**Aim of the exercise:** List, from the lines below, each one with "that" in it.

**Material:**
>> Start

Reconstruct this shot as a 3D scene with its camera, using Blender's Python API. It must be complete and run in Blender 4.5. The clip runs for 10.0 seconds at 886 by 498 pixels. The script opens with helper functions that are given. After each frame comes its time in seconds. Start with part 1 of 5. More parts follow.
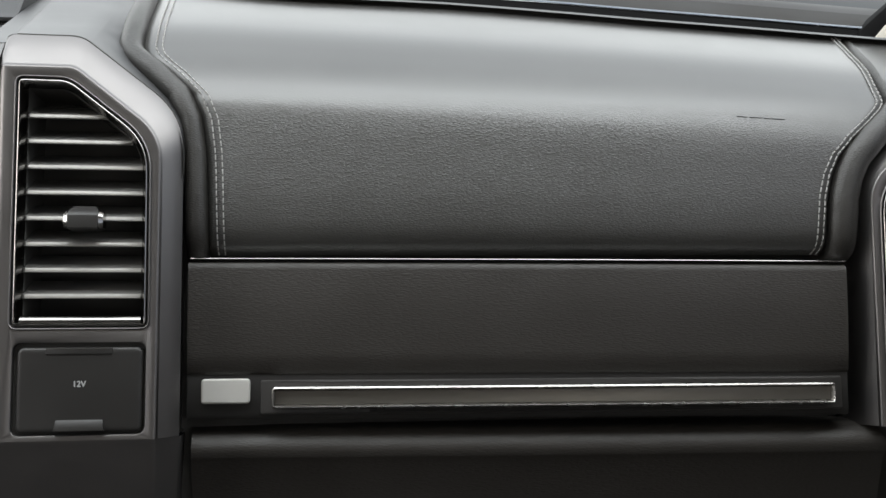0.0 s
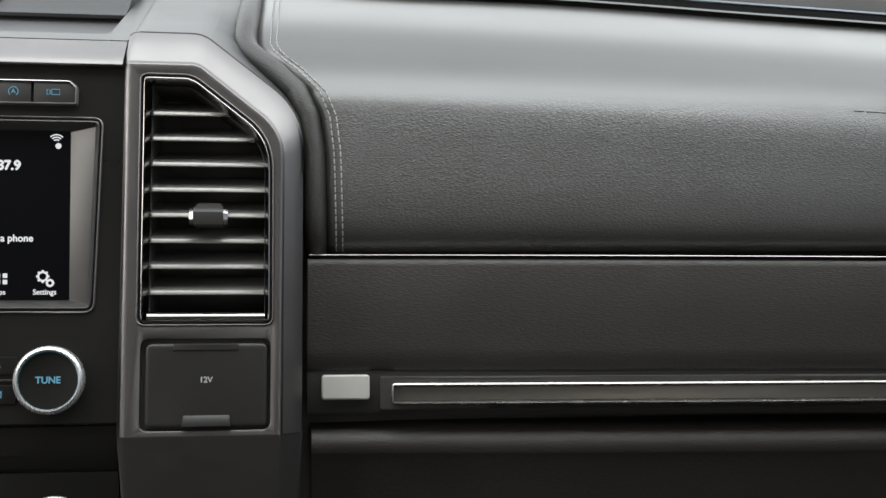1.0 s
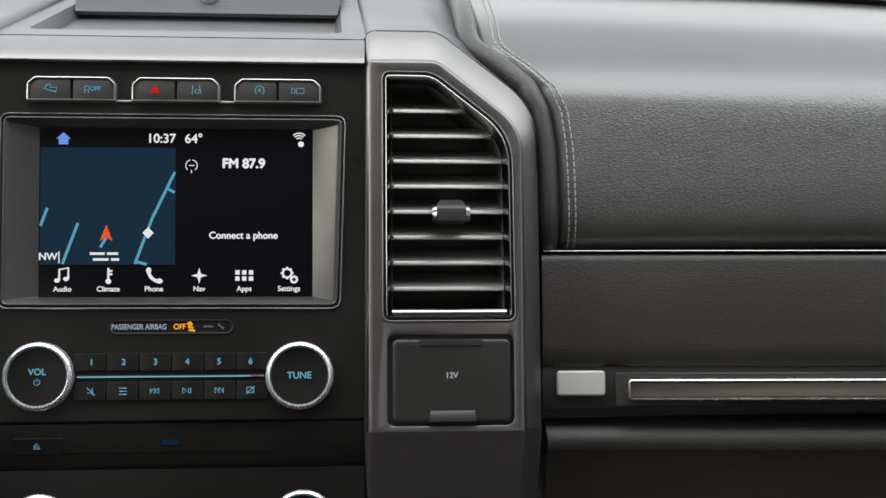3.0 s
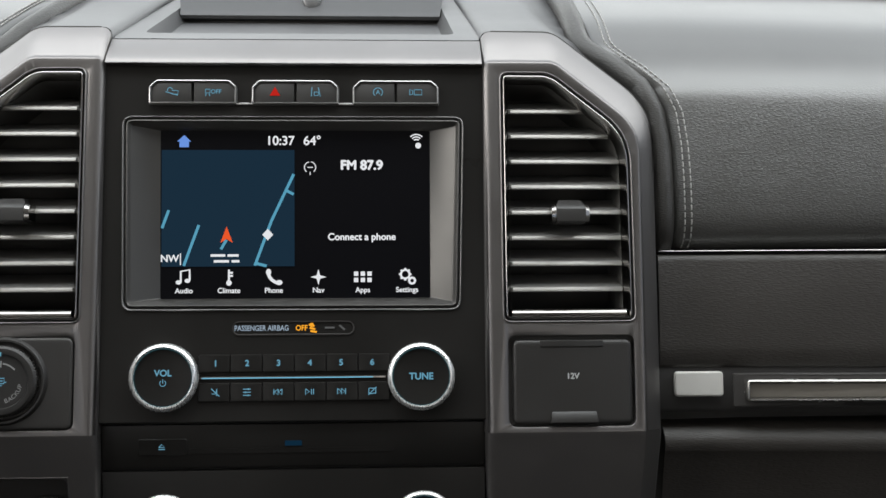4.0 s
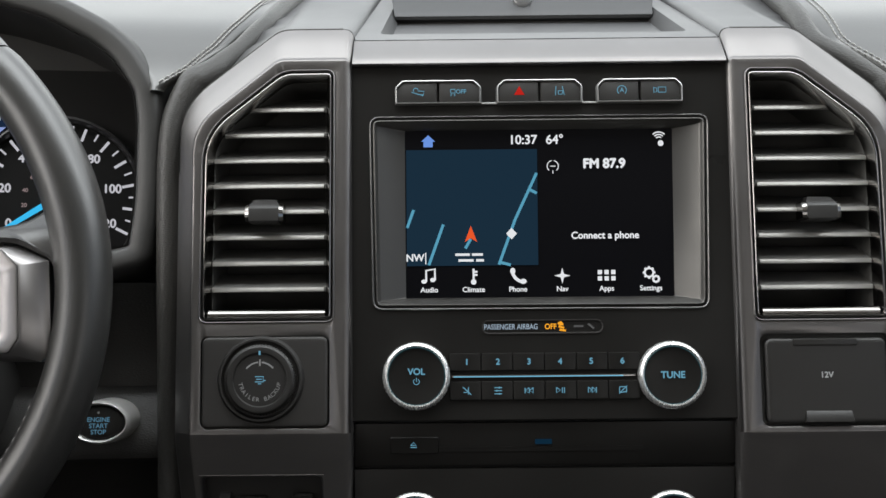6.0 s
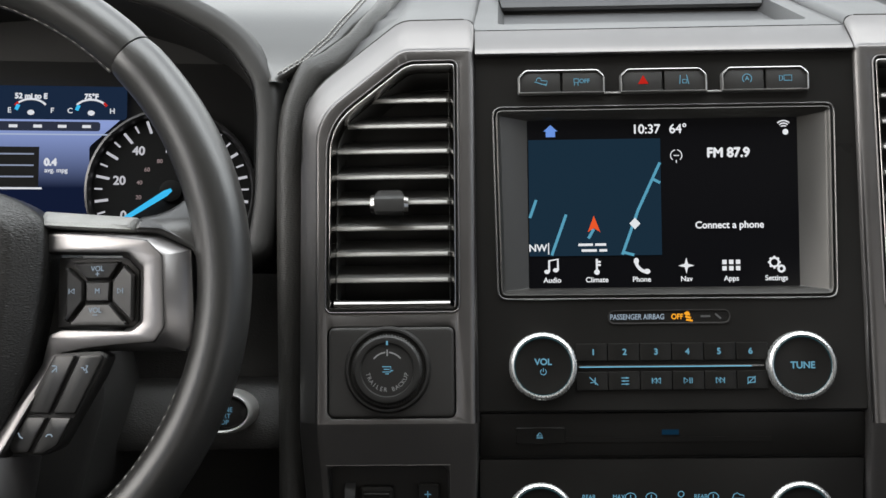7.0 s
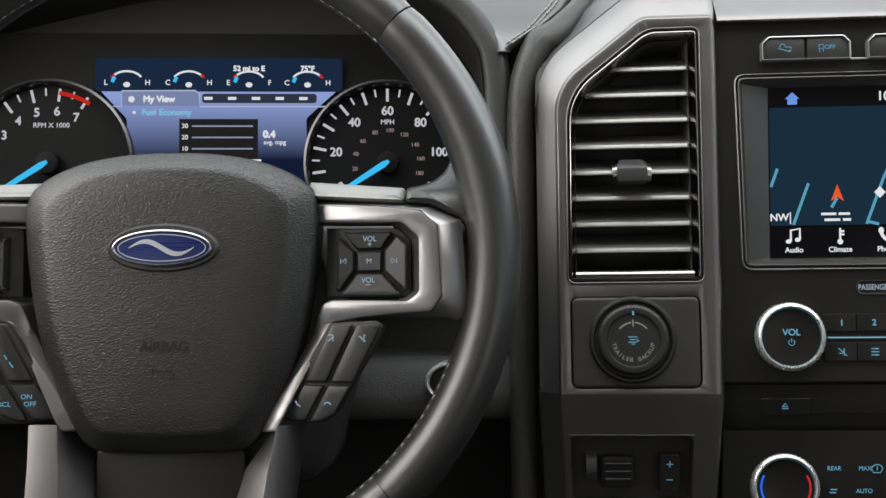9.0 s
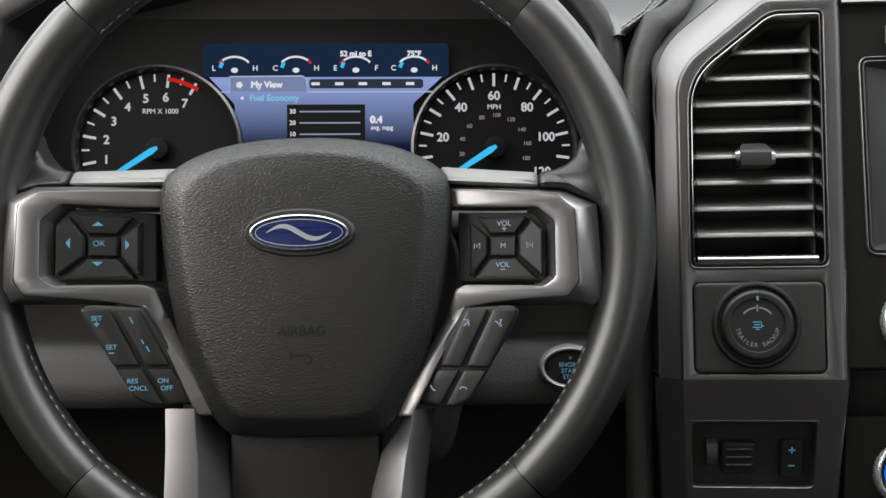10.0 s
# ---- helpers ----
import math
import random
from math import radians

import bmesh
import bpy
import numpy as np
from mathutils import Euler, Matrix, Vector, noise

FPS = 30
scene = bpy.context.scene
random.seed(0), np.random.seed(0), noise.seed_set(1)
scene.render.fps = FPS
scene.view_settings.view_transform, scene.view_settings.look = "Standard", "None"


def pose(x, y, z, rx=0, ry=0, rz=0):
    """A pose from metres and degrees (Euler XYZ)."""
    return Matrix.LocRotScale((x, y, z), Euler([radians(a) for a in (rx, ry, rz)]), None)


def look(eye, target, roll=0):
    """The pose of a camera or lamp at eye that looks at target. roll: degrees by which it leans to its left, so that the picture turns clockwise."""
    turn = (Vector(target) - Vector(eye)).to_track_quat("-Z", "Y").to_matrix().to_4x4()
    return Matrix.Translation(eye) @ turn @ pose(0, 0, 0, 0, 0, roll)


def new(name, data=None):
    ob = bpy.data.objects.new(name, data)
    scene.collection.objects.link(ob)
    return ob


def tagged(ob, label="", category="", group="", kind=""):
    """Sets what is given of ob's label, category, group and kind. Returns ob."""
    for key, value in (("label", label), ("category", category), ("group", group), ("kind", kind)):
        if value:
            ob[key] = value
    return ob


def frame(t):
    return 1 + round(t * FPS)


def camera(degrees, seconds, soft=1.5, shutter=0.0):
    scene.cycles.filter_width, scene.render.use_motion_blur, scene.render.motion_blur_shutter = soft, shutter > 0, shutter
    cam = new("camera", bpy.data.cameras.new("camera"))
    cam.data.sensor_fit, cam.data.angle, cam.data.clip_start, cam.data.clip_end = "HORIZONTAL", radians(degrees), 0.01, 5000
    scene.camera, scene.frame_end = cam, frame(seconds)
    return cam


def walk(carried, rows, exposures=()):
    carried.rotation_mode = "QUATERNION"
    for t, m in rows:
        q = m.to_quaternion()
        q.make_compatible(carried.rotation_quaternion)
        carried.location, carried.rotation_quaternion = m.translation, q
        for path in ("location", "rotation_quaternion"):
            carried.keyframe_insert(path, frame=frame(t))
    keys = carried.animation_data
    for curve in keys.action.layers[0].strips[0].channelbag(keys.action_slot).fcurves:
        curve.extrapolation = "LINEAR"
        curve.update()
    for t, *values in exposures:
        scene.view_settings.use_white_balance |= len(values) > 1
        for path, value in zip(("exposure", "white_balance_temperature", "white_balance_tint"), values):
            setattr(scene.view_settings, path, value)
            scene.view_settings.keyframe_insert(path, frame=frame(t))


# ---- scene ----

>> End

**Solution:**
Reconstruct this shot as a 3D scene with its camera, using Blender's Python API. It must be complete and run in Blender 4.5. The clip runs for 10.0 seconds at 886 by 498 pixels. The script opens with helper functions that are given. After each frame comes its time in seconds. Start with part 1 of 5. More parts follow.
    """The pose of a camera or lamp at eye that looks at target. roll: degrees by which it leans to its left, so that the picture turns clockwise."""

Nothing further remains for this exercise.